This building crisis is sowing the seeds of the next boom.
So I don’t know if you’ve been following this story, but there’s a building crisis brewing in Australia.
Actually, it’s been on the cards for some time now, but it seems that things are coming to a head, with some major builders and developers going bankrupt.
News.com.au was running a story last week about a number of large Perth developers joining the queue in the morge:
Perth-based companies Home Innovation Builders and New Sensation Homes on Friday joined a growing list of builders to go bust in 2022 as a perfect storm of inflationary pressures, surging costs and fixed-price contracts eats away at profits.
The company collapses – along with giants such as Condev, Probuild and Privium – has left a crowd of subcontractors, tradies and homebuyers facing the prospect of their own financial devastation and deciding whether to forge ahead with projects or cut their losses and walk away.

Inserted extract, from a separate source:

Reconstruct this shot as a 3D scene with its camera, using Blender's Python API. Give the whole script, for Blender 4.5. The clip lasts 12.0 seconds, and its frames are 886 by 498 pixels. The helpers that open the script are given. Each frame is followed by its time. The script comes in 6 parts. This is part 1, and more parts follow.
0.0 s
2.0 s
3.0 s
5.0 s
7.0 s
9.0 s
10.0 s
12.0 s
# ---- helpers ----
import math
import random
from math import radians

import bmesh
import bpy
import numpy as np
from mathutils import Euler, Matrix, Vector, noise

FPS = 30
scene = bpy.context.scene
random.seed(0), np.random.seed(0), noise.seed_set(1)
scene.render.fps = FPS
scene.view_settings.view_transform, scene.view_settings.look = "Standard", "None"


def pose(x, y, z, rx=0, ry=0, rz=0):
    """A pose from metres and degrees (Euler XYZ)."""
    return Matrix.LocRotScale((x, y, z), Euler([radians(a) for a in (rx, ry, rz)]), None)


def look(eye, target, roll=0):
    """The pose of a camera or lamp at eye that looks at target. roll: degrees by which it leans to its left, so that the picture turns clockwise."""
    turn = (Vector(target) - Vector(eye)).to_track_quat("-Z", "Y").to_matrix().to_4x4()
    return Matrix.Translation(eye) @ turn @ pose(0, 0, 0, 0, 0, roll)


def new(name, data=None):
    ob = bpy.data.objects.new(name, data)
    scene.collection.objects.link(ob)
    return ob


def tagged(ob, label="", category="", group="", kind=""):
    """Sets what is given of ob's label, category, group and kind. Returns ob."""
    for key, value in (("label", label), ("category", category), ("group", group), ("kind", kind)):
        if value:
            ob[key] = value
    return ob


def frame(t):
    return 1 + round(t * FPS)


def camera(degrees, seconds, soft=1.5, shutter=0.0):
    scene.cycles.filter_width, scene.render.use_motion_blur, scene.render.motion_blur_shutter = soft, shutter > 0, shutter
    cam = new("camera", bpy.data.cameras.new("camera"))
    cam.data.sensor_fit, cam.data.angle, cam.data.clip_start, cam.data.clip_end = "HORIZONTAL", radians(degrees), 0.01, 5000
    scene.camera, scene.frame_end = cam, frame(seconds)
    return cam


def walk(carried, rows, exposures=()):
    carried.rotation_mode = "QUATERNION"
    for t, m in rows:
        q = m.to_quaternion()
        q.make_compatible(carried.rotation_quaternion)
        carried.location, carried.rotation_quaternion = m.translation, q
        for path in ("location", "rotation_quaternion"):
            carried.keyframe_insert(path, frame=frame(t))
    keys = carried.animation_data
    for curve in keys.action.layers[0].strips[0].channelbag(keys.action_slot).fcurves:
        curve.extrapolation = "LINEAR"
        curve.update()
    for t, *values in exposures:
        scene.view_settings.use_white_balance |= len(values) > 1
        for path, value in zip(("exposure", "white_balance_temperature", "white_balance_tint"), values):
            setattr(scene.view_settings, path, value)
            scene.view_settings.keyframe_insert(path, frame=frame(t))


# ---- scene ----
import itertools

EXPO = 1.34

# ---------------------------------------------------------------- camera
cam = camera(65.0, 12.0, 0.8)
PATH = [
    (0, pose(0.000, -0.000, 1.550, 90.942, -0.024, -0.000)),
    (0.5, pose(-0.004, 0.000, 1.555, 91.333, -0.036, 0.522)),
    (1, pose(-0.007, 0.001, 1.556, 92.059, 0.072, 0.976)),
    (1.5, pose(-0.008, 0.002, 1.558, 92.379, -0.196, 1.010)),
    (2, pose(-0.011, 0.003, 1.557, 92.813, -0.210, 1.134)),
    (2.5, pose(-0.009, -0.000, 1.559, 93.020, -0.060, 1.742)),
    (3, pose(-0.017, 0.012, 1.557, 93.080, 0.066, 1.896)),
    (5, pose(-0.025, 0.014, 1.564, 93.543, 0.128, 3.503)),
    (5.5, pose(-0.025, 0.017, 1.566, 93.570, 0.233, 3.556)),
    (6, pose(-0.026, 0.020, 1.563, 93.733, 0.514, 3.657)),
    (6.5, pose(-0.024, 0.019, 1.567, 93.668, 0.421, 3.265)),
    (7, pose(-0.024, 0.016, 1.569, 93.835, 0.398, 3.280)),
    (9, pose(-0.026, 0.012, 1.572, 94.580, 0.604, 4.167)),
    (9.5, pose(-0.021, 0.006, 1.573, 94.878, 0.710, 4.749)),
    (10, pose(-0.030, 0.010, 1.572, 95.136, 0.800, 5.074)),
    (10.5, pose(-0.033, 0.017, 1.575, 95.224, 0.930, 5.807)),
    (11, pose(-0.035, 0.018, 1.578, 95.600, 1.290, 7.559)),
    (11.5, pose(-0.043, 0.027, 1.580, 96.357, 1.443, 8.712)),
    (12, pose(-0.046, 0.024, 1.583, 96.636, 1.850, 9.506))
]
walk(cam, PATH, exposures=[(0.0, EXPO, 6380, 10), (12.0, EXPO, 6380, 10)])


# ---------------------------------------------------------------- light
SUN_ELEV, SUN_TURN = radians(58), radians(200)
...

These aren’t small Mum & Dad developers. These are some major players working on major projects.
Of course, when you get collapses like this, it flows on down the line, with a lot of contractors and subcontractors wearing the pain. Apparently the whole industry is in trouble:
“Everyone assumes that everyone’s making bucket loads of money,” Davies said, noting city skylines are often dotted with cranes, and governments talk up the accelerated spending on infrastructure as a spur for economic growth.
“The reality is at a higher level the industry is not in good shape,” he said. “In fact, probably the more work [contractors] have, the more exposed they are to these risks.”
The key thing here is costs. Costs have completely blown out with huge spikes in material prices. Corelogic reckon the Construction Cost Index is running well ahead of inflation, and is at the highest rate of growth since 2001 – a year that was impacted by the introduction of the GST.
Residential construction costs have risen by 2.4% over the three months to March 2022…
Annually, the national CCCI increased by 9.0% over the year to March, the highest annual growth rate since the 12 months to March 2001 (10.2%) which included the impact from GST being introduced…
Timber costs continue to rise, with cladding, decking and other timber items affected.
Steep rises in metal prices are now affecting the market, with structural steel, fixings and metal components hit hard.
We have continued to see volatility in the rest of the market, with imported products the most vulnerable due to elevated shipping costs.
So this isn’t about the management of these companies. No one could have predicted that material costs would have evolved the way they have.
But it means good companies are going under, and those that remain are struggling to turn a profit.
That means that many developers are turning away jobs, just as the HomeBuilder grant ends – creating a substantial down turn in the number of homes being built.
When you look at building approvals, so far this year, approvals are well below what you would call ‘normal’ levels.
So what you have here is the makings of a housing crisis. Sorry, we’re already in one aren’t we?
Well it’s about to get a lot worse.
The Australian housing shortage is about to take on epic proportions.
And that in turn will light a fire under house prices.